Impact of Terrorist Attacks on New York and Washington
6. Recent events have changed the outlook for Pakistan’s economy. Export growth is likely to be lower than projected in the staff report, both because of the expected further weakening of the external environment and greater concerns about the domestic socio-political situation, which may affect freight and insurance premia as well as trade finance. In addition, the envisaged privatization program and the expected improvement in FDI flows may materialize at a pace slower than initially expected. As a result, growth is likely to be lower than projected and external imbalances larger. Lower tax revenue, rising inflows of Afghan refugees, and potentially greater domestic security concerns could exacerbate budgetary pressures.

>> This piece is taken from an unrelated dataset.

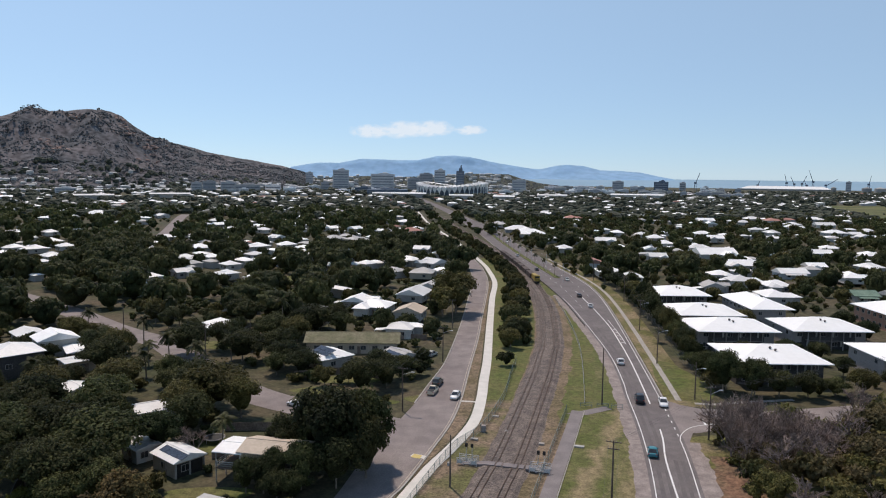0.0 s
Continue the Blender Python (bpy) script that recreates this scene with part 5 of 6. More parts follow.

7. In the context of the forthcoming discussions of a successor arrangement to be supported under the PRGF, staff will work with the authorities to quantify the above implications, which however will remain subject to an unusually large degree of uncertainty. The authorities have already indicated that they will seek additional international support, including the lifting of bilateral sanctions, elimination of quotas on Pakistan’s textile exports in industrial countries, and greater financial assistance, including more concessional debt relief from bilateral creditors.2
Staff Appraisal
8. The information above does not change the thrust of the staff appraisal. However, the socio-political as well as the economic-financial fallout from the recent terrorist attacks on the U.S. has clearly increased the risks to Pakistan’s economic outlook. Staff is concerned in particular about a possible further weakening of export opportunities, and greater difficulties in implementing the planned privatization program on time and attracting FDI inflows. As a result, staff believes that the implementation of the stabilization policies and structural reforms outlined in the MEFP has become even more important, and that international assistance for the program will need to be larger than anticipated even a few weeks ago. The staff looks forward to working with the authorities in formulating a new three-year program that could be supported under the PRGF.
The SBP announced on September 6 that NDFC depositors were allowed to withdraw the balance of their accounts up to PRs 250,000 on September 6, and will be allowed to withdraw another PRs 250,000 from NDFC deposits, starting mid-October.
The U.S. has in recent days lifted the sanctions imposed in relation to the nuclear tests in 1998; other kinds of sanctions are also under review.